* **WHAT IS ASKED**
Repeat the listing that follows, character for character, minus the pictures.

::::::::

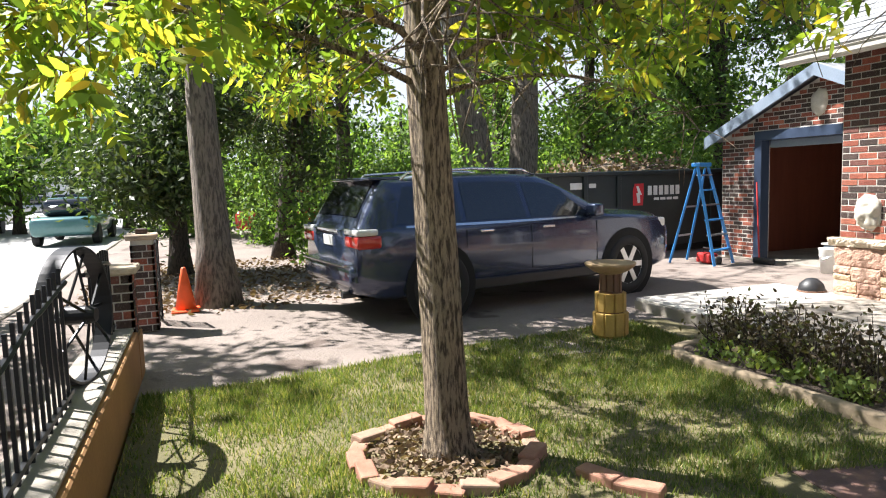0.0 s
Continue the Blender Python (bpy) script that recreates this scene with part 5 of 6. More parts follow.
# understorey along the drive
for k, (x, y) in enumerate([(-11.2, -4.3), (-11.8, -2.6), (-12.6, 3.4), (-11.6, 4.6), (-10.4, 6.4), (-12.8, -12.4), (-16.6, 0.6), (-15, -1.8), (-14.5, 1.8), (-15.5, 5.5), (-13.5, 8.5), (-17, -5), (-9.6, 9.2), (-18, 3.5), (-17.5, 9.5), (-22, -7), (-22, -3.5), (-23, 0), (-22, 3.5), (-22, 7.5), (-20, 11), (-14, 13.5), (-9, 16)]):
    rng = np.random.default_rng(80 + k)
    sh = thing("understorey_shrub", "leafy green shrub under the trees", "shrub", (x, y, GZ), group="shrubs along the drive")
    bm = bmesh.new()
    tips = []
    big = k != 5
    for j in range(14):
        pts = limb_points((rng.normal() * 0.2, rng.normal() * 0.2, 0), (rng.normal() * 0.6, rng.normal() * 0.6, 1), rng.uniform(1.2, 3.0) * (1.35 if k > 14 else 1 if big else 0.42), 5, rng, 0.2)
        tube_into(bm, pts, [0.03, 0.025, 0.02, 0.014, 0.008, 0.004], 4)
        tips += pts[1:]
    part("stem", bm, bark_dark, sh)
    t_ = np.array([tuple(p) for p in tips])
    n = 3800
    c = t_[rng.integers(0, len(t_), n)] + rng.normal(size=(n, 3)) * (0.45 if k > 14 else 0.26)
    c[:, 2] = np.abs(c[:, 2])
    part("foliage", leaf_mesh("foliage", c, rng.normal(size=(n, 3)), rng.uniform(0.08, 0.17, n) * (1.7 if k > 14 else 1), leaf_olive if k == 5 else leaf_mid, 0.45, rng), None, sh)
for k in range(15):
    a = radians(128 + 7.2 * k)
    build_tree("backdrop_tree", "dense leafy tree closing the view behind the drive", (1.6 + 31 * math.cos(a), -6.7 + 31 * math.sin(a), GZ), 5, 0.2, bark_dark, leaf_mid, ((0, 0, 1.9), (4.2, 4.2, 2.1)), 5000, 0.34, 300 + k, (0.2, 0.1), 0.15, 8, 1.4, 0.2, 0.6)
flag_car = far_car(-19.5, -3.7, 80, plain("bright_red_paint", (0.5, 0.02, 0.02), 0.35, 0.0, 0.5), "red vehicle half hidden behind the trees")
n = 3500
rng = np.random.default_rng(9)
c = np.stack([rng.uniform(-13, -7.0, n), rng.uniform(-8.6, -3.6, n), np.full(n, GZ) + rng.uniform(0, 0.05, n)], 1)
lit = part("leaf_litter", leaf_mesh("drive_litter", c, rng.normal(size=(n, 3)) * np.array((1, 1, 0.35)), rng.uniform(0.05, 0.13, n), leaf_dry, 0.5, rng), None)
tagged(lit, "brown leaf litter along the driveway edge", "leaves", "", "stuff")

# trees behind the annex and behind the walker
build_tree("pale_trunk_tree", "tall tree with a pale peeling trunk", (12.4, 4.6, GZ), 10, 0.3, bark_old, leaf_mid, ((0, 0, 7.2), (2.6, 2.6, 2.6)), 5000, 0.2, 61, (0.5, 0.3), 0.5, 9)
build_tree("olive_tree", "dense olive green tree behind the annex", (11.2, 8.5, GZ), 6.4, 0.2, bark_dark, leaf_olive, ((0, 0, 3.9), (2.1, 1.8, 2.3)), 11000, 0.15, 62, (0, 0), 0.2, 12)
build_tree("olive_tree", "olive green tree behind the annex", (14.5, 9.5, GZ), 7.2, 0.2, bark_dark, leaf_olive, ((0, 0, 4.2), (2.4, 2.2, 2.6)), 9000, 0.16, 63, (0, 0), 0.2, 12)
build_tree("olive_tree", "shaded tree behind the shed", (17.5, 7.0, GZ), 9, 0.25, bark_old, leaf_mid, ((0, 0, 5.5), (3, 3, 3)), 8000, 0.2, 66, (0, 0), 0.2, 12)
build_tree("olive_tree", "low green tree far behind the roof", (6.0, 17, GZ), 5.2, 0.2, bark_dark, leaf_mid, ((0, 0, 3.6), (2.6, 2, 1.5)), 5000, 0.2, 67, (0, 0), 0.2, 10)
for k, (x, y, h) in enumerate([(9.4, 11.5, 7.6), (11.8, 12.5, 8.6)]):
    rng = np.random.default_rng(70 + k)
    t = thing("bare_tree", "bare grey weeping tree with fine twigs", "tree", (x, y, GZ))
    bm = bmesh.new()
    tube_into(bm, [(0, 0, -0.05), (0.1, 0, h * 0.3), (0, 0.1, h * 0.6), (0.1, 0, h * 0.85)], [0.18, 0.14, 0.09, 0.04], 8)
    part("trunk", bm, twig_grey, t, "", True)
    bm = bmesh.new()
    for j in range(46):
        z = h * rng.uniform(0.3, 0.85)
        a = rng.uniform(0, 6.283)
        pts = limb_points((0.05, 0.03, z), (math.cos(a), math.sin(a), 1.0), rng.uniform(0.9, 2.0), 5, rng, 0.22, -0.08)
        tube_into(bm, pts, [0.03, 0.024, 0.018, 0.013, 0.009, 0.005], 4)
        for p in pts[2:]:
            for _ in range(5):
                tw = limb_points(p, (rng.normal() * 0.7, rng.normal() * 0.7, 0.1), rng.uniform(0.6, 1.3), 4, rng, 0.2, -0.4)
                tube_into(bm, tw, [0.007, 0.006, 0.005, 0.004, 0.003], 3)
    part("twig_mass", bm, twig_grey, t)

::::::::

* **SOLUTION FOR THIS EXERCISE**
0.0 s
Continue the Blender Python (bpy) script that recreates this scene with part 5 of 6. More parts follow.
# understorey along the drive
for k, (x, y) in enumerate([(-11.2, -4.3), (-11.8, -2.6), (-12.6, 3.4), (-11.6, 4.6), (-10.4, 6.4), (-12.8, -12.4), (-16.6, 0.6), (-15, -1.8), (-14.5, 1.8), (-15.5, 5.5), (-13.5, 8.5), (-17, -5), (-9.6, 9.2), (-18, 3.5), (-17.5, 9.5), (-22, -7), (-22, -3.5), (-23, 0), (-22, 3.5), (-22, 7.5), (-20, 11), (-14, 13.5), (-9, 16)]):
    rng = np.random.default_rng(80 + k)
    sh = thing("understorey_shrub", "leafy green shrub under the trees", "shrub", (x, y, GZ), group="shrubs along the drive")
    bm = bmesh.new()
    tips = []
    big = k != 5
    for j in range(14):
        pts = limb_points((rng.normal() * 0.2, rng.normal() * 0.2, 0), (rng.normal() * 0.6, rng.normal() * 0.6, 1), rng.uniform(1.2, 3.0) * (1.35 if k > 14 else 1 if big else 0.42), 5, rng, 0.2)
        tube_into(bm, pts, [0.03, 0.025, 0.02, 0.014, 0.008, 0.004], 4)
        tips += pts[1:]
    part("stem", bm, bark_dark, sh)
    t_ = np.array([tuple(p) for p in tips])
    n = 3800
    c = t_[rng.integers(0, len(t_), n)] + rng.normal(size=(n, 3)) * (0.45 if k > 14 else 0.26)
    c[:, 2] = np.abs(c[:, 2])
    part("foliage", leaf_mesh("foliage", c, rng.normal(size=(n, 3)), rng.uniform(0.08, 0.17, n) * (1.7 if k > 14 else 1), leaf_olive if k == 5 else leaf_mid, 0.45, rng), None, sh)
for k in range(15):
    a = radians(128 + 7.2 * k)
    build_tree("backdrop_tree", "dense leafy tree closing the view behind the drive", (1.6 + 31 * math.cos(a), -6.7 + 31 * math.sin(a), GZ), 5, 0.2, bark_dark, leaf_mid, ((0, 0, 1.9), (4.2, 4.2, 2.1)), 5000, 0.34, 300 + k, (0.2, 0.1), 0.15, 8, 1.4, 0.2, 0.6)
flag_car = far_car(-19.5, -3.7, 80, plain("bright_red_paint", (0.5, 0.02, 0.02), 0.35, 0.0, 0.5), "red vehicle half hidden behind the trees")
n = 3500
rng = np.random.default_rng(9)
c = np.stack([rng.uniform(-13, -7.0, n), rng.uniform(-8.6, -3.6, n), np.full(n, GZ) + rng.uniform(0, 0.05, n)], 1)
lit = part("leaf_litter", leaf_mesh("drive_litter", c, rng.normal(size=(n, 3)) * np.array((1, 1, 0.35)), rng.uniform(0.05, 0.13, n), leaf_dry, 0.5, rng), None)
tagged(lit, "brown leaf litter along the driveway edge", "leaves", "", "stuff")

# trees behind the annex and behind the walker
build_tree("pale_trunk_tree", "tall tree with a pale peeling trunk", (12.4, 4.6, GZ), 10, 0.3, bark_old, leaf_mid, ((0, 0, 7.2), (2.6, 2.6, 2.6)), 5000, 0.2, 61, (0.5, 0.3), 0.5, 9)
build_tree("olive_tree", "dense olive green tree behind the annex", (11.2, 8.5, GZ), 6.4, 0.2, bark_dark, leaf_olive, ((0, 0, 3.9), (2.1, 1.8, 2.3)), 11000, 0.15, 62, (0, 0), 0.2, 12)
build_tree("olive_tree", "olive green tree behind the annex", (14.5, 9.5, GZ), 7.2, 0.2, bark_dark, leaf_olive, ((0, 0, 4.2), (2.4, 2.2, 2.6)), 9000, 0.16, 63, (0, 0), 0.2, 12)
build_tree("olive_tree", "shaded tree behind the shed", (17.5, 7.0, GZ), 9, 0.25, bark_old, leaf_mid, ((0, 0, 5.5), (3, 3, 3)), 8000, 0.2, 66, (0, 0), 0.2, 12)
build_tree("olive_tree", "low green tree far behind the roof", (6.0, 17, GZ), 5.2, 0.2, bark_dark, leaf_mid, ((0, 0, 3.6), (2.6, 2, 1.5)), 5000, 0.2, 67, (0, 0), 0.2, 10)
for k, (x, y, h) in enumerate([(9.4, 11.5, 7.6), (11.8, 12.5, 8.6)]):
    rng = np.random.default_rng(70 + k)
    t = thing("bare_tree", "bare grey weeping tree with fine twigs", "tree", (x, y, GZ))
    bm = bmesh.new()
    tube_into(bm, [(0, 0, -0.05), (0.1, 0, h * 0.3), (0, 0.1, h * 0.6), (0.1, 0, h * 0.85)], [0.18, 0.14, 0.09, 0.04], 8)
    part("trunk", bm, twig_grey, t, "", True)
    bm = bmesh.new()
    for j in range(46):
        z = h * rng.uniform(0.3, 0.85)
        a = rng.uniform(0, 6.283)
        pts = limb_points((0.05, 0.03, z), (math.cos(a), math.sin(a), 1.0), rng.uniform(0.9, 2.0), 5, rng, 0.22, -0.08)
        tube_into(bm, pts, [0.03, 0.024, 0.018, 0.013, 0.009, 0.005], 4)
        for p in pts[2:]:
            for _ in range(5):
                tw = limb_points(p, (rng.normal() * 0.7, rng.normal() * 0.7, 0.1), rng.uniform(0.6, 1.3), 4, rng, 0.2, -0.4)
                tube_into(bm, tw, [0.007, 0.006, 0.005, 0.004, 0.003], 3)
    part("twig_mass", bm, twig_grey, t)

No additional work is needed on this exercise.